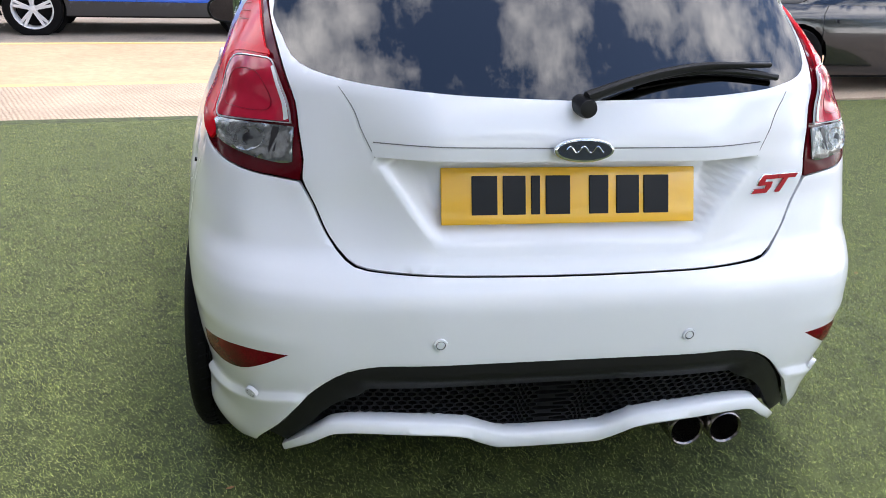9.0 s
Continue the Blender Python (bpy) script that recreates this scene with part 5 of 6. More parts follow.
part("climate_lamp", block((0.0028, 0.0006, 0.0028), bevel=0.0004, m=CN @ pose(-0.024, -0.0083, -0.013)), AMBER, ringo, sharp=None)
for x, z, txt in ((-0.064, -0.003, "AUTO"), (0.083, -0.004, "A/C")):
    kb = on_fascia("climate_knob", lathe([(0.016, -0.016), (0.018, -0.020), (0.0205, -0.019), (0.0220, -0.012), (0.0235, -0.004), (0.0245, 0.004)], 40, axis="y"), x, z, GLOSS_BLACK, 0.0, "black rotary climate knob")
    on_fascia("knob_face", lathe([(0.0, -0.016), (0.011, -0.016), (0.0115, -0.014), (0.0165, -0.0145)], 32, axis="y"), x, z, CABIN_BLACK)
    words(txt, 0.0068, CN @ pose(x, -0.0206, z), MARK_WHITE, kb)
    arc_ = [CN @ Vector((x + 0.0148 * math.cos(a), -0.0190, z + 0.0148 * math.sin(a))) for a in np.linspace(0.1, 1.25, 10)]
    part("knob_arc", tube(arc_, 0.0013, 6), MARK_WHITE if txt == "AUTO" else MARK_RED, kb)
    arc_ = [CN @ Vector((x + 0.0148 * math.cos(a), -0.0190, z + 0.0148 * math.sin(a))) for a in np.linspace(1.9, 3.3, 10)]
    part("knob_arc", tube(arc_, 0.0011, 6), MARK_WHITE, kb)
for i in (-1, 0, 1):
    on_fascia("switch", block((0.0255, 0.007, 0.014), bevel=0.0015), 0.0065 + i * 0.0262, -0.0640, DARK_PLASTIC, -0.001)
on_fascia("switch_edge", block((0.080, 0.005, 0.0028), bevel=0.001), 0.0065, -0.0735, SATIN_SILVER, -0.0005)
words("ESC OFF", 0.0052, CN @ pose(0.0065, -0.0090, -0.0655), MARK_WHITE, fascia)
tray = on_fascia("tray", prism(curve([(-0.049, 0.014)] * 2 + [(-0.040, 0.024), (0.050, 0.026), (0.070, 0.022), (0.078, 0.008), (0.072, -0.030), (0.055, -0.043), (-0.035, -0.043), (-0.050, -0.032)], 0.01), 0.004, None, 0.0015), 0.0, -0.104, CABIN_BLACK, -0.002, "black tray with a red emblem")
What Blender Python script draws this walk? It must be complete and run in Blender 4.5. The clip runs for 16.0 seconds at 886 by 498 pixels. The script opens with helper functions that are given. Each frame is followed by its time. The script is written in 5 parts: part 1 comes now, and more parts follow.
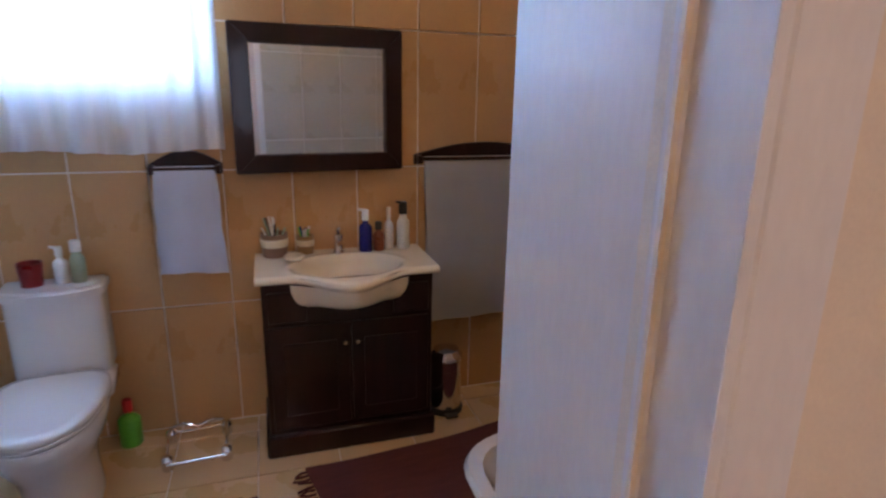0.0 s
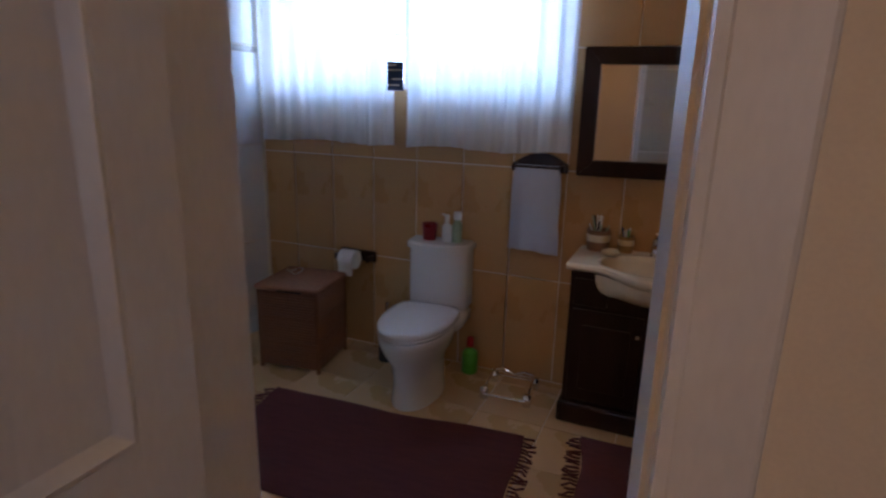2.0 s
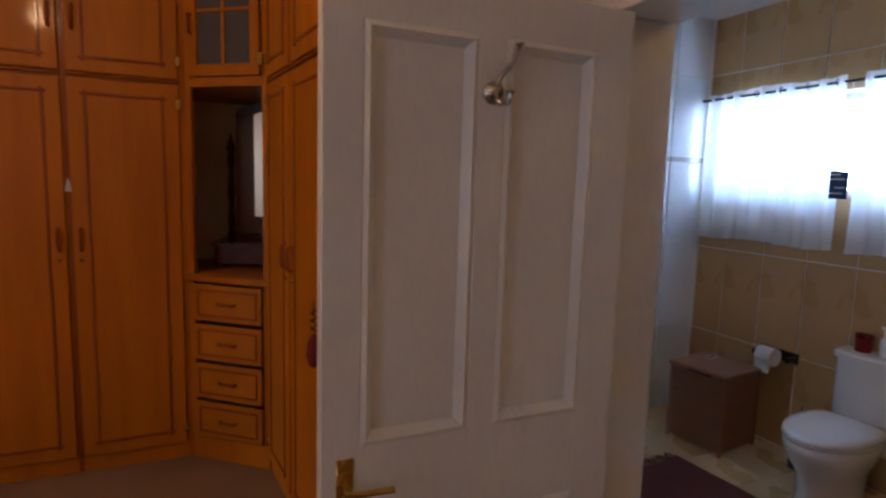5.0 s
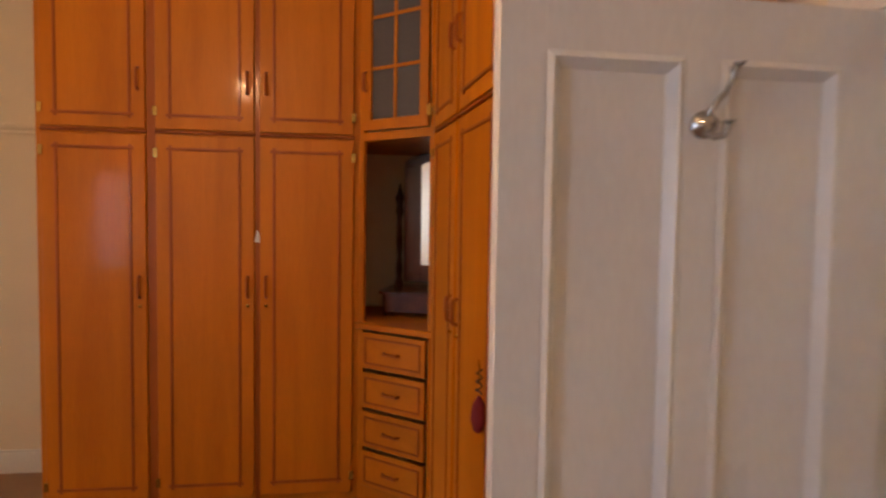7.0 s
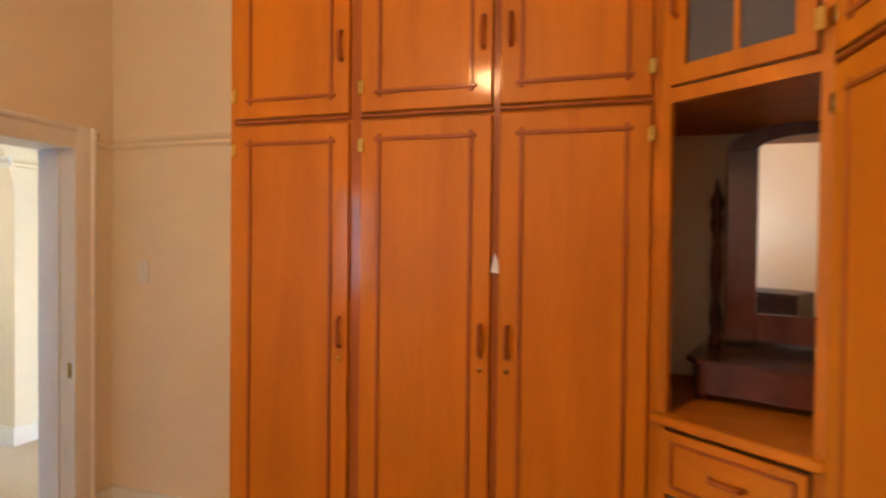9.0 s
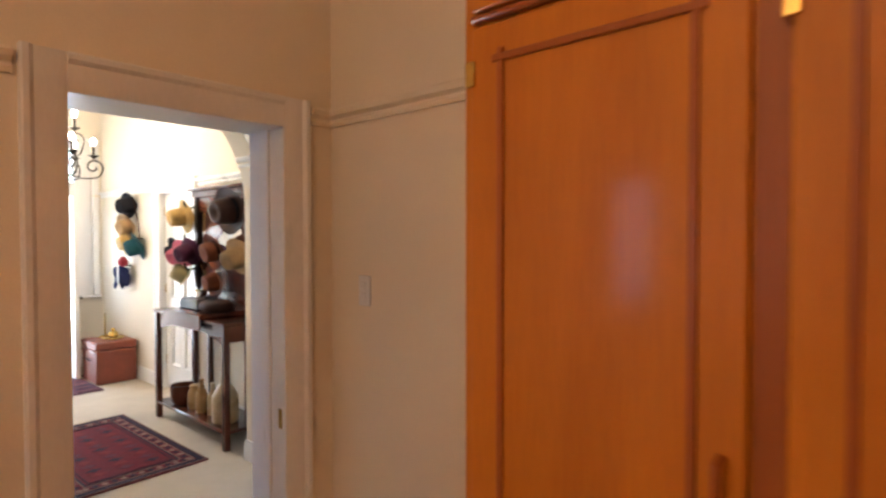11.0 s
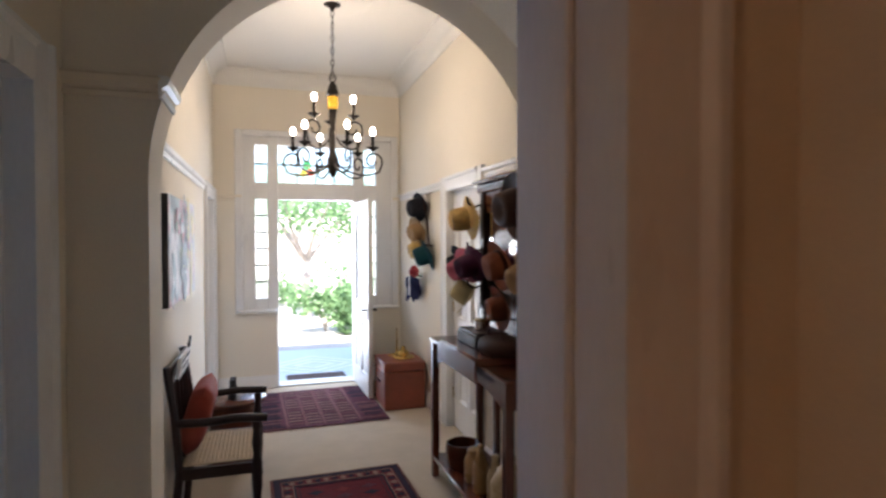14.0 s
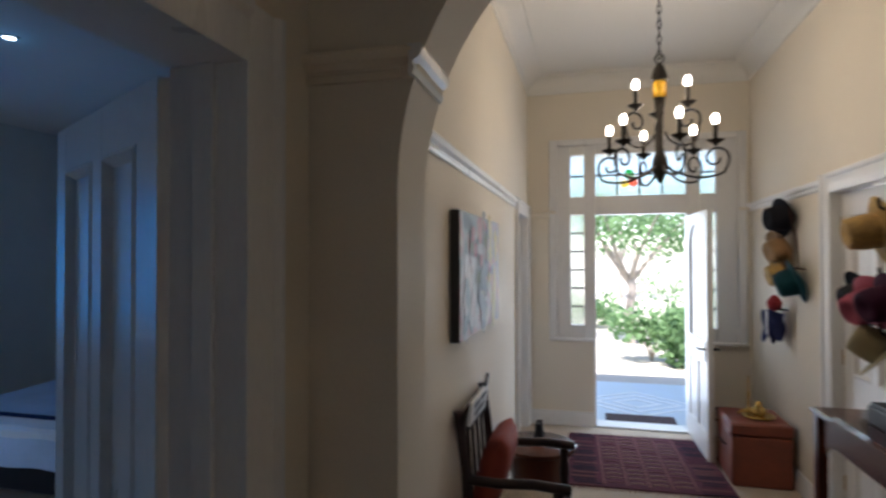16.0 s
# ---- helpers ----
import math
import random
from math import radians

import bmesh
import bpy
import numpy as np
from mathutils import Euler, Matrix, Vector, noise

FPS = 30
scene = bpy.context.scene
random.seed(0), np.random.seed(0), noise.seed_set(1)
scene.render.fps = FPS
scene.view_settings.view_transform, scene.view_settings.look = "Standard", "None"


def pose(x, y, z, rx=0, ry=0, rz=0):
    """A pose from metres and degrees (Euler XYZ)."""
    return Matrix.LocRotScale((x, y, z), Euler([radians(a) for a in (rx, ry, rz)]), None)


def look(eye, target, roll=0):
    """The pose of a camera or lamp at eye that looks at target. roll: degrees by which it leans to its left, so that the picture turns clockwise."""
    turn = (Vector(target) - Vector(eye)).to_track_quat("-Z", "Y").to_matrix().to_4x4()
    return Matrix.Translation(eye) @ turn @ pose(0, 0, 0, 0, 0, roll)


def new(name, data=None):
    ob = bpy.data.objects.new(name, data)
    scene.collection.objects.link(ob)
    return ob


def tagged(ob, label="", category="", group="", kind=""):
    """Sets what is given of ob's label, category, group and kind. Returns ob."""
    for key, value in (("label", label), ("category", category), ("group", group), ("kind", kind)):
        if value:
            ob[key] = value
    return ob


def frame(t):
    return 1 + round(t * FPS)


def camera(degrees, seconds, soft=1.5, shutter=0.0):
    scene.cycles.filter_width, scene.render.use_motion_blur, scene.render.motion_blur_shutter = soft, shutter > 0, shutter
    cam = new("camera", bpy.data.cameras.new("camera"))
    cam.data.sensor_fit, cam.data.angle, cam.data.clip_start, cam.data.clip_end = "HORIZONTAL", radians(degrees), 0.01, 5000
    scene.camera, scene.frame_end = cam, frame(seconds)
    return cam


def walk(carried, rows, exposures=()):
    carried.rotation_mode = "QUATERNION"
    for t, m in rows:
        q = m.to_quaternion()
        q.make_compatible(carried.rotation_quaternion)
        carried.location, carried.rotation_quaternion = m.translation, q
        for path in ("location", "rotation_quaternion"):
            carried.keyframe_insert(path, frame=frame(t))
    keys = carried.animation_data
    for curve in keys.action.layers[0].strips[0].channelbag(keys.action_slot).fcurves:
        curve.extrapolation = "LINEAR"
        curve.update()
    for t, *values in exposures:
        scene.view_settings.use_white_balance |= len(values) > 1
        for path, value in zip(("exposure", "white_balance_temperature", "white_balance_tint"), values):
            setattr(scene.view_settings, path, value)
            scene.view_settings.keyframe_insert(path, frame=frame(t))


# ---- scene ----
# ---------------- camera ----------------
cam = camera(76.17, 16.0, soft=2.4, shutter=0.5)
PATH = [
    (0.0, pose(0.217, 0.250, 1.471, 74.90, -0.96, -17.31)),
    (0.5, pose(0.242, 0.128, 1.449, 75.58, -1.24, -11.47)),
    (1.0, pose(0.343, 0.048, 1.446, 75.97, -1.14, -1.41)),
    (1.5, pose(0.505, 0.010, 1.463, 75.60, -1.23, 14.13)),
    (2.0, pose(0.615, -0.071, 1.478, 75.44, -1.36, 23.87)),
    (2.5, pose(0.723, -0.218, 1.479, 75.56, -1.65, 29.62)),
    (3.0, pose(0.819, -0.309, 1.495, 75.40, -1.52, 36.12)),
    (3.5, pose(0.917, -0.364, 1.521, 76.84, -1.46, 46.03)),
    (4.0, pose(1.015, -0.420, 1.535, 78.91, -1.71, 55.56)),
    (6.5, pose(1.121, -0.496, 1.597, 86.98, -0.95, 77.42)),
    (7.0, pose(0.912, -0.468, 1.580, 87.25, -0.87, 82.95)),
    (7.5, pose(0.602, -0.449, 1.563, 88.22, -0.71, 88.75)),
    (8.0, pose(0.305, -0.493, 1.560, 88.07, -0.68, 93.05)),
    (8.5, pose(0.013, -0.561, 1.578, 88.94, -0.65, 100.07)),
    (9.0, pose(-0.261, -0.682, 1.570, 89.04, -0.64, 106.84)),
    (9.5, pose(-0.532, -0.843, 1.571, 89.03, -0.54, 112.49)),
    (10.0, pose(-0.811, -0.987, 1.595, 88.83, -0.20, 119.64)),
    (12.5, pose(-1.847, -2.204, 1.602, 88.90, -0.04, 144.38)),
    (13.0, pose(-1.995, -2.426, 1.616, 89.12, 0.12, 148.48)),
    (13.5, pose(-2.128, -2.665, 1.613, 88.97, 0.22, 155.94)),
    (14.0, pose(-2.206, -2.915, 1.624, 88.97, 0.12, 162.53)),
    (14.5, pose(-2.282, -3.148, 1.641, 89.16, 0.21, 169.30)),
    (15.0, pose(-2.348, -3.321, 1.656, 90.02, 0.28, 179.70)),
    (15.5, pose(-2.352, -3.483, 1.660, 90.42, 0.08, 187.33)),
    (16.0, pose(-2.291, -3.657, 1.649, 90.82, 0.12, 194.58)),
]
EXPOSURES = [(0.0, 3.6, 6300, 20), (1.0, 3.0, 6400, 20), (2.0, 2.33, 6750, 20), (2.5, 2.2, 6800, 20), (4.0, 2.1, 6900, 20), (5.2, 2.9, 6800, 16), (6.5, 3.65, 6800, 14),
             (8.0, 4.4, 6800, 8), (9.0, 4.55, 6900, 8), (10.0, 4.35, 6700, 10), (12.5, 3.2, 6100, 20), (14.0, 2.45, 6150, 19), (16.0, 1.68, 6080, 16)]
walk(cam, PATH, EXPOSURES)

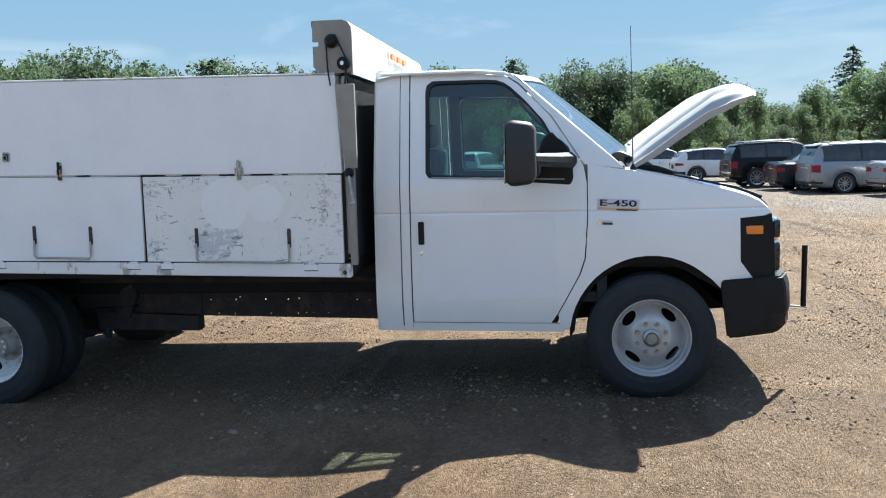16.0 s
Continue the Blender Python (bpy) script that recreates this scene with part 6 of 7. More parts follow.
--------------------
▶ [GIVEN TASK]: Count the lines in the records above that contain the word "random", and reply with only that number.

▶ [FULL RESPONSE]: 2